Peter Coker RA
Peter Coker RA (1926-2004) must be regarded as a leading exponent of the great figurative tradition of post-war painting in Britain, his work combining strong draughtsmanship with the bold use of paint. Coker endeavoured to capture transient and momentary experiences in paintings of great energy and vitality.
Early in his career Coker’s thickly painted works of domestic interiors and of a butcher’s shop associated him with Bratby and the so-called Kitchen Sink painters. Thereafter, landscape became the central theme of his career. Coker’s earliest landscapes were painted in the 1950s, in Epping Forest, after he and Vera moved to Leytonstone.
In 1962 the Cokers moved to Mistley on the river Stour on the border between Essex and Suffolk. He began teaching at the Colchester School of Art alongside other tutors who included John Nash RA and William Packer. Nash became an important friend and introduced him to the forests of East Anglia, the source of many important works. Nash had also been instrumental in setting up the Colchester Art Society in 1946 and Peter Coker showed with the society at the Minories on several occasions.
However, Coker had a profound love of 19th century French painting and in his artistic allegiance was probably more French than English. He particularly responded to Courbet and to Nicholas de Stael and crossing to France toured the sites favoured by the artists he revered.
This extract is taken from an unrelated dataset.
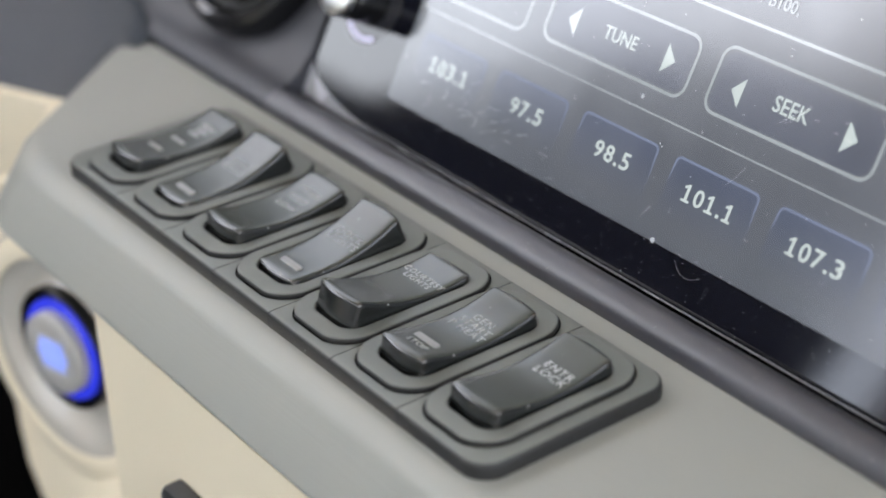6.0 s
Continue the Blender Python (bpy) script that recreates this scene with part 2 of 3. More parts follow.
XL, XR, YF, YB, TOP = -0.90, 1.5, 1.0, -2.6, 2.05
g = part("ground", block(-400, 400, -400, 400, -0.95, -0.75), GROUND, scale=1.0)
tagged(g, "pale concrete ground outside the vehicle", "ground", kind="structure")
f = part("floor", block(XL - 0.08, XR + 0.08, YB - 0.08, YF + 0.08, -0.06, 0.0), DEEP_SHADE, scale=1.0)
tagged(f, "cabin floor in the shade-black colour", "floor", kind="structure")
c = part("ceiling", block(XL - 0.08, XR + 0.08, YB - 0.08, YF + 0.08, TOP, TOP + 0.06), WALL, scale=1.0)
tagged(c, "pale lined cabin ceiling", "ceiling", kind="structure")
# side wall: a slanted side window whose rear edge rises backwards, and a smaller one behind it
LOW = [(YF, H + 0.20), (-0.52, H + 0.20), (-0.68, H + 0.255), (-0.76, H + 0.36), (-0.83, H + 0.46), (-0.97, H + 0.59), (-1.18, H + 0.735), (-1.18, H + 0.98), (YF, H + 0.98)]
SILL = [(YF, 0)] + LOW[:7] + [(-1.45, H + 0.735), (-1.45, 0)]
wall("wall_west", [(XL, y, z) for y, z in SILL], (-0.06, 0, 0), SEATING, "dark lined side wall under the window")
wall("wall_west_top", [(XL, YF, H + 0.98), (XL, YB, H + 0.98), (XL, YB, TOP), (XL, YF, TOP)], (-0.06, 0, 0), WALL, "pale lining over the side window")
wall("wall_west_pillar", [(XL, -1.18, H + 0.735), (XL, -1.45, H + 0.735), (XL, -1.45, H + 0.98), (XL, -1.18, H + 0.98)], (-0.06, 0, 0), WALL, "pale pillar between the side windows")
# added board, out of view: keeps low window light off the fascia's left end
wall("wall_west_blocker", [(XL, YF, H + 0.20), (XL, -0.42, H + 0.20), (XL, -0.40, H + 0.50), (XL, 0.25, H + 0.64), (XL, YF, H + 0.68)], (-0.06, 0, 0), SEATING, "unseen dark board added to block low light from the side window")
wall("wall_west_rear", [(XL, -1.45, 0), (XL, YB, 0), (XL, YB, H + 0.42), (XL, -1.45, H + 0.42)], (-0.06, 0, 0), WALL, "pale side wall under the rear window")
wall("wall_west_end", [(XL, -1.66, H + 0.42), (XL, YB, H + 0.42), (XL, YB, H + 0.98), (XL, -1.66, H + 0.98)], (-0.06, 0, 0), WALL, "pale side wall behind the window")
wall("wall_west_panel", [(XL, -1.07, H - 0.5), (XL, -1.44, H - 0.5), (XL, -1.44, H + 0.33), (XL, -1.07, H + 0.33)], (0.012, 0, 0), CREAM, "cream panel on the side wall")
# rear and right openings are unseen, added to brighten the dash front
wall("wall_south", [(XL, YB, 0), (XR, YB, 0), (XR, YB, H + 0.1), (XL, YB, H + 0.1)], (0, -0.06, 0), WALL, "pale rear wall of the cabin under an added opening")
wall("wall_south_top", [(XL, YB, H + 1.0), (XR, YB, H + 1.0), (XR, YB, TOP), (XL, YB, TOP)], (0, -0.06, 0), WALL, "pale lining over the added rear opening")
wall("wall_east", [(XR, YF, 0), (XR, YB, 0), (XR, YB, H + 0.15), (XR, YF, H + 0.15)], (0.06, 0, 0), WALL, "pale side wall under an added opening")
wall("wall_east_top", [(XR, YF, H + 0.98), (XR, YB, H + 0.98), (XR, YB, TOP), (XR, YF, TOP)], (0.06, 0, 0), WALL, "pale lining over the side window")
wall("wall_east_rear", [(XR, -1.5, H + 0.15), (XR, YB, H + 0.15), (XR, YB, H + 0.98), (XR, -1.5, H + 0.98)], (0.06, 0, 0), WALL, "pale side wall behind the window")
wall("wall_north", [(XL, YF, 0), (XR, YF, 0), (XR, YF, H + 0.25), (XL, YF, H + 0.25)], (0, 0.06, 0), SEATING, "dark bulkhead under the windscreen")
wall("wall_north_top", [(XL, YF, H + 1.0), (XR, YF, H + 1.0), (XR, YF, TOP), (XL, YF, TOP)], (0, 0.06, 0), WALL, "pale lining over the windscreen")

# ---------------------------------------------------------------- dashboard structure
TH = radians(60.948)
Y0 = 65.88
SN = Vector((0, -math.sin(TH), math.cos(TH)))
STURN = facing(SN)

# sage fascia: plan outline with an oblique end, soft front and end edges
fascia = thing("dash_fascia", "satin sage-grey painted dash fascia with a rounded front edge", "dash fascia", 0, 0, -4)
bm = bmesh.new()
foot_ = [bm.verts.new(p) for p in ((330, 52.5, -19.2), (-133, 52.5, -19.2), (-79, -20.6, -19.2), (330, -20.6, -19.2))]
head_ = [bm.verts.new(p) for p in ((330, 52.5, 0), (-126, 52.5, 0), (-73, -10.5, 0), (330, -10.5, 0))]
bm.faces.new(foot_)
bm.faces.new(head_)
for i in range(4):
    bm.faces.new((foot_[i], foot_[(i + 1) % 4], head_[(i + 1) % 4], head_[i]))
bmesh.ops.recalc_face_normals(bm, faces=bm.faces)
corner = [e for e in bm.edges if {foot_[2], head_[2]} == set(e.verts)]
bmesh.ops.bevel(bm, geom=corner, offset=15, segments=7, profile=0.5, affect="EDGES")
bevelled(bm, 4.2, 7, lambda e: all(v.co.z > -0.1 for v in e.verts) and any(v.co.y < 50 for v in e.verts) and any(v.co.x < 320 for v in e.verts), 15)
bevelled(bm, 2.2, 4, lambda e: all(v.co.z < -19 for v in e.verts) and all(v.co.y < 50 for v in e.verts), 40)
part("cover", bm, SAGE, fascia)

# charcoal surround: roll under the display, sloped panel beside it
surround = thing("display_surround", "charcoal textured plastic surround of the display and vent", "dash panel")
roll = [(52.6, -9), (52.6, -4.2)]
roll += [(57.9 - 5.3 * math.cos(radians(a)), -4.2 + 5.4 * math.sin(radians(a))) for a in range(15, 150, 12)]
roll += [(62.8, -3.5), (62.9, -9)]
part("roll", prism([(-290, y, z) for y, z in roll], (623, 0, 0)), ROLL, surround, smooth=50)


def on_screen(x, s, o=0.0):
    return (x, Y0 + s * math.cos(TH) - o * math.sin(TH), s * math.sin(TH) + o * math.cos(TH))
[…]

Courbet was directly responsible for Coker’s choice of Etretat as the principal area for his first visits to France in 1955 and 1956 and of the many of his early landscape paintings.
The outstanding quality of these, and of his later landscapes, is their energy and vitality which captures a concentrated feeling of light and of landscape. He vividly records the changing aspects of the sky, gliding clouds and oncoming storms.
In the mid 1950s Coker first became aware of the work of Nicholas de Stael. It was his delicacy, finesse and refined sense of colour that Coker found so attractive. De Stael was fascinated by lighthouses, which may explain Coker’s numerous images of the lighthouse at St Valery en Caux.
Coker’s sketchbooks were always of great importance to him. They were made to his specification of high quality paper. The drawings make very satisfying works of art in their own right in a much freer, impressionistic style than his more finished work, which frequently come direct from sketchbook drawings made on the spot. A sense of urgency leaps out from the pages.
Coker was reluctant to sell work from his sketchbooks regarding them as his reference library.
Coker continued to visit France throughout his life. Normandy pre-dominated but he also stayed with friends near Antibes and at Bargemon. From 1985 the Coker’s paid many visits to Badenscaillie the home of friends on the North West coast of Scotland.
Coker’s work has been described as being balanced between tradition and experimentation. His painting commands attention with it’s combination of strength and energy. Delacroix once said ‘The first merit of a painting is to be a feast for the eye’. Coker’s work, time and again, achieves this objective.